Ein Land unter medialem Dauerbeschuss
Unterdessen stand das Land unter medialem Dauerbeschuss: 396 Fotos allein vom Te Deum auf rtl.lu. Die royale Picture-Show in ausufernden Nahaufnahmen. Fragt sich nur, warum da so viele schiefe Hüte defilierten. Könnte es sein, dass auch in den dazugehörigen Köpfen so manches in Schieflage geraten ist? Der Kardinal mit seiner „Kleesercherskap“ schoss zweifelsfrei den Vogel ab. Unter seinem pompösen Kopfschmuck ist Platz für sehr viel krauses Gedankenzeug. „Lëtzebuerg geet weider, well d’Dynastie weidergeet“, schwafelte der Kardinal in seiner Predigt. Treffender und weitaus aktueller wäre wohl gewesen: „Lëtzebuerg geet weider, well de Cactus weidergeet.“ Herrn Hollerichs Souffleur, der Heilige Geist, scheint nicht mehr ganz auf der Höhe der heutigen Verhältnisse im Großherzogtum zu sein.

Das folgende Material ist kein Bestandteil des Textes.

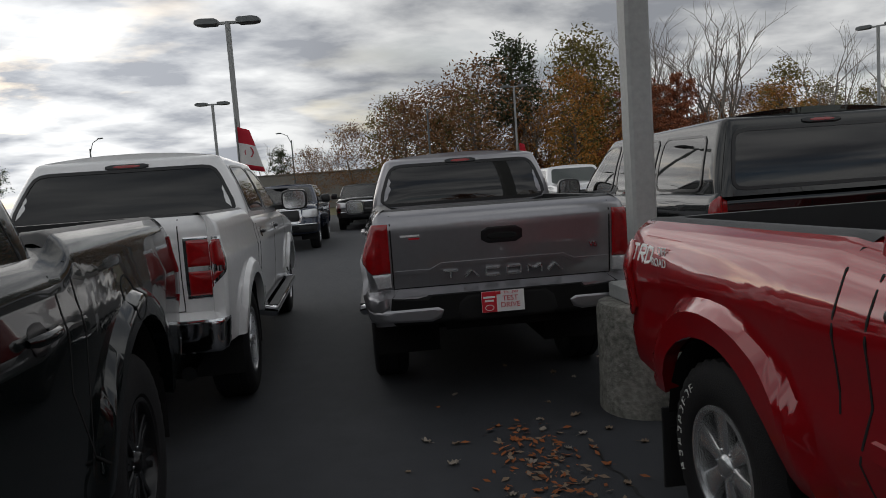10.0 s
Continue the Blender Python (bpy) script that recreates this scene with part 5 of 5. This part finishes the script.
tundra, sh, cb = vehicle("pickup_truck", LIFTED, BLACK, parked(0.02, -2.755, 6.0), "lifted black full-size pickup truck with chrome grille bars, black wheels", "truck", "pickup trucks")
for sg in (1, -1):
    fill = Build()
    band(fill, sh.at(sg), [(sh.s_x(-3.62) + 0.09 * math.cos(t), 1.12 + 0.09 * math.sin(t)) for t in np.linspace(0, 2 * math.pi, 21)[:-1]], 0.008, GAP, 0.002, True, 0.03)
    fill.make("fuel_door", tundra, 0)

silver, sh, cb = vehicle("pickup_truck", changed(NEWER, brake_lamp=(1.69, 0.14), mirror_mat=GUNMETAL, handle_mat=GUNMETAL, board=0.42, cabin=changed(COMPACT["cabin"], z1=1.70, roof=(-1.02, -2.50, 0.69), windows=[
                             ("side", [(-0.62, 1.24), (-1.43, 1.26), (-1.47, 1.65), (-1.24, 1.65), (-1.06, 1.60), (-0.87, 1.46)]), ("side", [(-1.58, 1.26), (-2.27, 1.30), (-2.34, 1.44), (-2.32, 1.64), (-1.64, 1.655)]),
                             ("front", [(0.775, 1.235), (0.65, 1.67)]), ("rear", [(0.74, 1.34), (0.625, 1.66)])]), wheel="dark", bed=0.9,
                         top=[(-4.5, 1.325), (-2.64, 1.325), (-2.58, 1.265), (-0.5, 1.225), (0.1, 1.19), (0.55, 1.14), (0.86, 1.09)]),
                         GUNMETAL, parked(-5.22 - 1.14 - 3.236, -0.365, 180), "metallic grey pickup truck with black step bumper and red tail lights", "truck", "pickup trucks")
back = sh.at(2)
q = back(-0.035, 0.715, 0.03)
plate(silver, pose(q[0] - 0.012, -q[1] - 0.0, 0.715, 90, 0, -90) @ Matrix.Diagonal((0.9, 0.88, 1, 1)))
for k, parts in enumerate(MARKS):
    raised = Build()
    for ax, az, bx, bz in parts:
        cx = 0.345 - 0.138 * k
        band(raised, back, [(cx - ax * 0.045, 0.895 + az * 0.024), (cx - bx * 0.045, 0.895 + bz * 0.024)], 0.013, ALLOY, 0.022, False, 0.05)
    raised.make("raised_mark", silver, 30)
mark = Build()
for z, w in ((1.165, 0.125), (1.145, 0.07)):
    band(mark, back, [(0.53, z), (0.53 + w, z)], 0.014, PLATE_WHITE if z > 1.15 else PLATE_RED, 0.003, False, 0.05)
mark.make("dealer_sticker", silver, 0)
q = back(-0.60, 1.02, 0.006)
lettering("engine_badge", "V6", 0.05, CHROME, pose(q[0] - 0.004, q[1], 1.02, 90, 0, -90), silver, 0.004)
fin = Build()
fin.grid([[(-2.16, 0.012, 1.755), (-2.28, 0.02, 1.755), (-2.28, -0.02, 1.755)], [(-2.25, 0.004, 1.82), (-2.29, 0.004, 1.825), (-2.29, -0.004, 1.825)]], SILVER, close=True)
fin.make("roof_fin", silver)

ford, sh, cb = vehicle("pickup_truck", BOXY, WHITE, parked(-9.83, -3.31, 182.8), "white full-size pickup truck with chrome rear bumper and running boards", "truck", "pickup trucks")
pipe = Build()
pipe.tube([(-4.2, -0.72, 0.46), (-4.72, -0.72, 0.44)], 0.045, CHROME, 14)
pipe.make("exhaust_pipe", ford)

vehicle("sport_utility_vehicle", BLACK_SUV, BLACK, parked(-5.75 - 3.97, 2.32, 180), "glossy black sport utility vehicle with dark rear glass", "car")

# the row across the lane
vehicle("pickup_truck", changed(FULL, tyre=0.44, wheel="black", tw=0.31, rim=0.25, lift=0.03), SILVER, parked(9.12, -0.02, 180), "silver full-size pickup truck with black grille and black off-road wheels", "truck", "pickup trucks")
b = Build()
b.box((0, 0, 0), (0.012, 0.20, 0.20), PLATE_RED, 0.003)
card = tagged(b.make("front_plate", bpy.data.objects["pickup_truck.004"]), "", "")
card.matrix_basis = pose(0.99, 0.02, 0.53)
vehicle("pickup_truck", changed(NEWER, fog_trim=CHROME, mirror_mat=BLACK, wheel="dark", front_parts=[
    ("panel:grille", [(0.42, 0.76), (0.46, 0.86), (0.44, 1.03)], GAP, 0.012), ("bar:grille_bars", [(0.90, 0.06, 0.46), (0.99, 0.03, 0.44), (0.82, 0.03, 0.44)], BLACK, 0.026),
    ("panel:lower_lip", [(0.66, 0.40), (0.60, 0.55)], PLASTIC, 0.012)]), BLACK, parked(9.10, 2.15, 180), "black mid-size pickup truck with dark grille", "truck", "pickup trucks")
vehicle("pickup_truck", changed(FULL, front_parts=LIFTED["front_parts"][:5] + FULL["front_parts"][3:]), SILVER, parked(9.25, 4.95, 180), "silver full-size pickup truck with chrome grille bars", "truck", "pickup trucks")
vehicle("pickup_truck", changed(NEWER, lift=0.03, wheel="black", front_parts=[
    ("panel:grille", [(0.44, 0.74), (0.50, 0.82), (0.46, 1.05)], PLASTIC, 0.012), ("ring:grille_frame", [(0.46, 0.73), (0.52, 0.82), (0.47, 1.06)], SATIN, 0.03, 0.05),
    ("bar:grille_bars", [(0.93, 0.10, 0.30)], SATIN, 0.026), ("panel:lower_lip", [(0.66, 0.46), (0.60, 0.55)], PLASTIC, 0.014)]), GREYP, parked(9.02, -2.75, 180), "grey pickup truck with broad black grille", "truck", "pickup trucks")

# sport utility vehicles in a row, facing the lane
group = "row of parked sport utility vehicles"
w1, _, _ = vehicle("sport_utility_vehicle", SUV, WHITE, parked(-4.0, 18.85, -90), "white sport utility vehicle with chrome-barred grille", "car", group)
for x in (-1.32, 1.20):
    copy_thing(w1, parked(x, 18.75 if x < 0 else 18.7, -90))
vehicle("sport_utility_vehicle", SUV, DARKGREY, parked(3.75, 18.55, -90), "dark grey sport utility vehicle with chrome-barred grille", "car", group)
vehicle("sport_utility_vehicle", SMALL_SUV, NAVY, parked(6.28, 18.6, -90), "dark blue compact sport utility vehicle with black grille", "car", group)
s6, _, _ = vehicle("sport_utility_vehicle", SMALL_SUV, WHITE, parked(8.95, 19.4, -90), "white compact sport utility vehicle with black grille", "car", group)
rogue, _, _ = vehicle("sport_utility_vehicle", SMALL_SUV, GREYP, parked(9.35, 15.85, 183), "grey compact sport utility vehicle beside the grass island", "car", group)
copy_thing(rogue, parked(-7.0, 19.6, -90))

# the lot behind, seen over the beds
far = changed(FULL, res=0.5, wres=0.3, plain=True)
t1, _, _ = vehicle("pickup_truck", changed(far, front_parts=FULL["front_parts"][:1] + FULL["front_parts"][2:]), NAVY, parked(-20.6, -3.75, 0), "dark blue full-size pickup truck with black mesh grille", "truck", "pickup trucks")
t2, _, _ = vehicle("pickup_truck", far, WHITE, parked(-20.5, 5.0, 0), "white full-size pickup truck facing the lane", "truck", "pickup trucks")
t3, _, _ = vehicle("pickup_truck", far, RED2, parked(-27.0, -4.6, 0), "red full-size pickup truck in the far row", "truck", "pickup trucks")
t4, _, _ = vehicle("pickup_truck", far, BLACK, parked(-29.5, -1.7, 0), "black full-size pickup truck in the far row", "truck", "pickup trucks")
copy_thing(t4, parked(-33.5, -4.7, 0))
copy_thing(t2, parked(-36, -1.6, 0))
copper, _, _ = vehicle("sport_utility_vehicle", SUV, COPPER, parked(-9.2, -6.2, 180), "copper-brown sport utility vehicle", "car", "")
sd, _, _ = vehicle("saloon_car", SEDAN, BLUE, parked(4.9, 27.5, -90), "blue saloon car in the second row", "car", "saloon cars in the second rows")
sg_, _, _ = vehicle("saloon_car", SEDAN, GREYP, parked(-9.5, 26, -90), "grey saloon car in the second row", "car", "saloon cars in the second rows")
sw, _, _ = vehicle("saloon_car", SEDAN, WHITE, parked(-12.2, 26, -90), "white saloon car in the second row", "car", "saloon cars in the second rows")
sb, _, _ = vehicle("saloon_car", SEDAN, BLACK, parked(9.2, 30, 0), "black saloon car in the second row", "car", "saloon cars in the second rows")
choices = (sd, sg_, sw, sb)
rng = random.Random(5)
for row_y, x0, x1 in ((27.3, -1.5, 14), (26, -22, -14), (34, -20, -6), (41, -26, -20)):
    x = x0
    while x < x1:
        if not (row_y == 27.3 and (3 < x < 7 or 7.5 < x < 11)):
            copy_thing(rng.choice(choices), parked(x, row_y + rng.uniform(-0.3, 0.3), -90 + rng.uniform(-2, 2)))
        x += 2.75


# ---- fallen leaves ----
FALLEN = (material("dry_leaf", (0.24, 0.175, 0.12), 0.9, 0, 0.3, 30, per_object=0.5), material("orange_leaf", (0.30, 0.10, 0.03), 0.9, 0, 0.3, 30, per_object=0.5), material("grey_leaf", (0.30, 0.26, 0.215), 0.9, 0, 0.25, 30, per_object=0.5))
r = random.Random(77)


def leaf_mesh(seed, mat):
    """A curled dry maple leaf with lobes and a stalk."""
    q = random.Random(seed)
    b = Build()
    n = 20
    rim, mid = [], []
    for k in range(n):
        a = 2 * math.pi * k / n
        lobe = 0.66 + 0.24 * abs(math.cos(2.5 * a)) ** 1.5 + q.uniform(-0.2, 0.14)
        rim.append((0.05 * lobe * math.cos(a), 0.045 * lobe * math.sin(a), 0.004 + 0.034 * q.random() * lobe))
        mid.append((0.022 * math.cos(a), 0.02 * math.sin(a), 0.006 + 0.006 * q.random()))
    b.grid([rim, mid], mat, close=True)
    b.add(mid, [list(range(n))], mat)
    b.tube([(-0.02, 0, 0.006), (-0.06, 0.005, 0.008), (-0.085, 0.0, 0.004)], 0.0016, mat, 3)
    ob = b.make("fallen_leaf", None, 60)
    me = ob.data
    bpy.data.objects.remove(ob)
    return me


leaf_meshes = [leaf_mesh(k, FALLEN[(0, 2, 1, 2, 0)[k]]) for k in range(5)]
spots = []
for cx, cy, sx, sy, n in ((0.3, -0.6, 1.3, 0.8, 50), (-1.6, -0.55, 1.1, 0.5, 42), (-3.9, -0.35, 0.7, 0.45, 46), (2.0, 1.0, 1.2, 1.2, 26), (1.3, 4.2, 0.8, 1.6, 32), (4.4, 1.2, 2.2, 2.6, 15), (1.4, -0.9, 0.8, 0.7, 26), (-6.0, 0.2, 0.5, 0.3, 8)):
    spots += [(r.gauss(cx, sx), r.gauss(cy, sy)) for _ in range(n)]
for x, y in spots:
    if x < -5.3 and abs(y) > 0.9:
        continue
    ob = new("fallen_leaf", r.choice(leaf_meshes))
    k = r.uniform(0.35, 0.8)
    ob.matrix_world = pose(x, y, 0.001, r.uniform(-8, 8), r.uniform(-8, 8), r.uniform(0, 360)) @ Matrix.Diagonal((k, k, k, 1))
    tagged(ob, "curled dry leaf lying on the asphalt", "leaf", "fallen leaves on the asphalt")


def litter(x, y, rx, ry, n, seed):
    """A drift of brown needles and broken leaves."""
    q = random.Random(seed)
    b = Build()
    for _ in range(n):
        px, py = x + q.gauss(0, rx), y + q.gauss(0, ry)
        a = q.uniform(0, 6.28)
        s = q.uniform(0.012, 0.035)
        c, d = math.cos(a) * s, math.sin(a) * s
        z = 0.003 + abs(q.gauss(0, 0.008))
        b.add([(px - c, py - d, z), (px + d * 0.4, py - c * 0.4, z + 0.006), (px + c, py + d, z + q.uniform(0, 0.01)), (px - d * 0.4, py + c * 0.4, z)], [(0, 1, 2, 3)], q.choice((FALLEN[1], FALLEN[1], FALLEN[0])))
    tagged(b.make("leaf_litter", None, 0), "drift of rust-brown needles and leaf scraps", "leaf litter", kind="stuff")


litter(-2.35, -0.45, 0.13, 0.08, 280, 1)
litter(-3.95, -0.35, 0.30, 0.14, 150, 2)
litter(-4.5, -0.45, 0.22, 0.14, 100, 3)
litter(-1.2, -0.25, 0.30, 0.10, 50, 4)
litter(-0.7, 9.2, 0.9, 0.8, 500, 5)
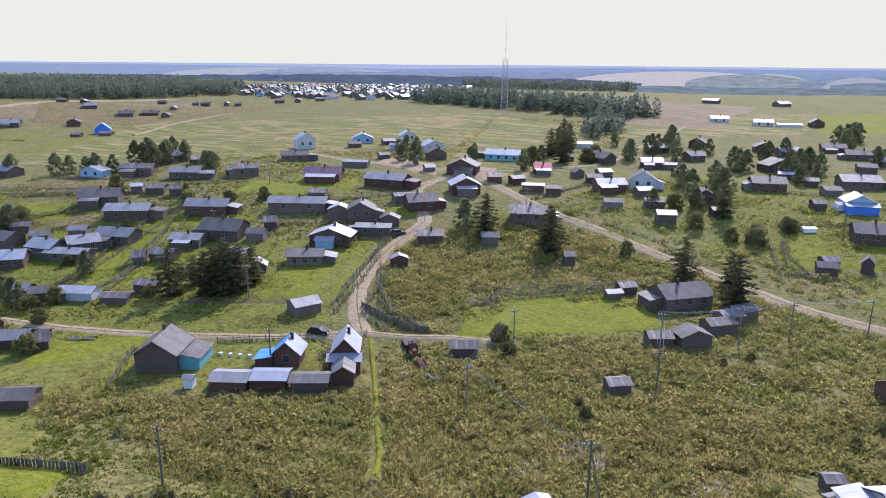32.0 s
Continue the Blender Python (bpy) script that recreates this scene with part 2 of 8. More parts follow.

Wer einen Unternehmer aus dem Showbusiness beauftragt, das Abschlusskonzert zu gestalten, muss sich auf eine megalomane Materialschlacht gefasst machen, auf kolossale Verstärkeranlagen und gigantische Lautsprecherboxen. Dieser üppige Brei aus knalligen Licht- und Soundeffekten sah dem luxemburgischen ESC-Vorentscheid zum Verwechseln ähnlich. Nur der hochfavorisierte Top-Kandidat Guillaume versagte prompt auf der Bühne wegen artistischer Fahrlässigkeit: Seine kurze und wahrhaft simple Dankesbotschaft las er wie ein absoluter Anfänger vom Blatt herunter. Es konnte wohl kein Zufall sein, dass die riesige Rundbühne auf dem Glacis an einen stilisierten halluzinogenen Pilz erinnerte. Die Betäubungssymptome im Publikum waren jedenfalls beträchtlich: ein ganzer Rummelplatz im Rauschzustand. Richtig ernüchternd wirkte allerdings die als Sensation angekündigte Drohnenshow. Ein Bündel trister Glimmfunzeln fügte sich am Nachthimmel zu Emblemen der höfischen Macht. Sieht so ein festlicher Höhepunkt aus? Oder handelte es sich um einen Scherz? Die Monarchie als schwaches Irrlicht hoch über einem nachtschwarzen Friedhof? Das hätte eine schöne sarkastische Pointe sein können. Doch leider war dieser völlig ironiefreie „Trounwiessel“ nur ein Lehrstück über Unmündigkeit und Verführbarkeit.
Bravo Herr Rewenig
Sie stehen nicht alleine. Aber der Luxusbürger liebt die Show, Disneyland, Europapark, Traumwelt eben.
Einst las ich einen Satz von einem devoten Bürger an die Adresse des Schlossherrn:" Merci fir alles wat dir fir eis gemach hutt!"
Was bitte soll das gewesen sein, in den letzten 100 Jahren und dacor?